As impossíveis, apetitosas peras
As peras da fruteira não têm a sua cor natural: nunca vi (senão aqui) formas de fruta pera com tanta cor de pêssego maduro madurinho, de pelo raso a estalar de sumo!
A criança que uma colheu, não come. Sente primeiro o sabor com as mãos, cheirá-la-á depois e, antes da estreante dentada forte, há-de pesá-la, atirando-a de uma palma à outra da mão.
Conhecem muito melhor os frutos, as crianças - não questionam a bizarra e invulgar cor: sentem-nos e pronto, sabem o que é!

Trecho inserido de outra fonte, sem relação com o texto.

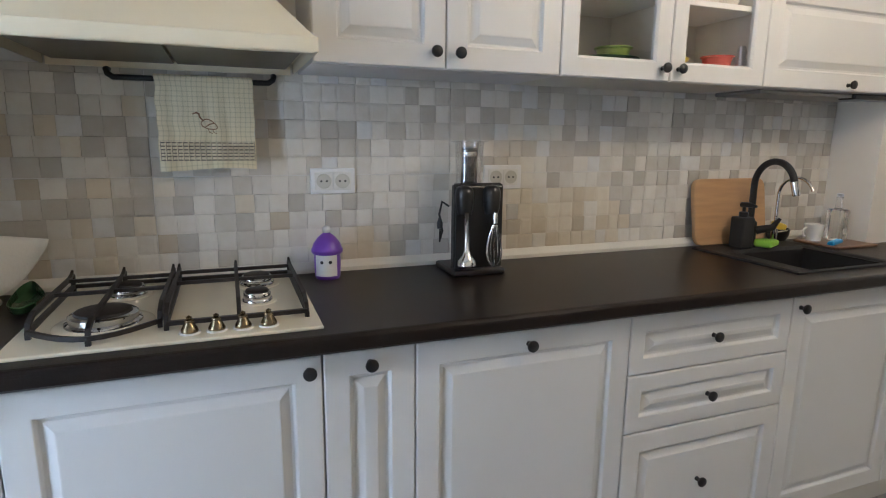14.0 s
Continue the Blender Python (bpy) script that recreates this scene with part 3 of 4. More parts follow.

Algo a distrai do lado de fora do quadro : terá a mãe chamado? Terá o gato entrado? Terá o vento assobiado?
Ignaros nós, que a vemos, e nunca saberemos por que razão se distraiu ela da sua pera nem tão pouco por que razão sabem elas tanto a pêssego maduro madurinho ao pintor que as recriou com cores tais.
Ignaros nós, que vemos pêssegos de uma só específica cor e peras na sua específica forma.
Ah, menina, que vontade de ser parte desse mundo que habitas, ser linha ou cor (tanto faz) e causar espanto por ser ao contrário ou diferente do suposto!
Ah, menina, que vontade de ser a causa da tua distracção, de te conhecer e de contigo lanchar as impossíveis peras que casualmente seguras entre mãos!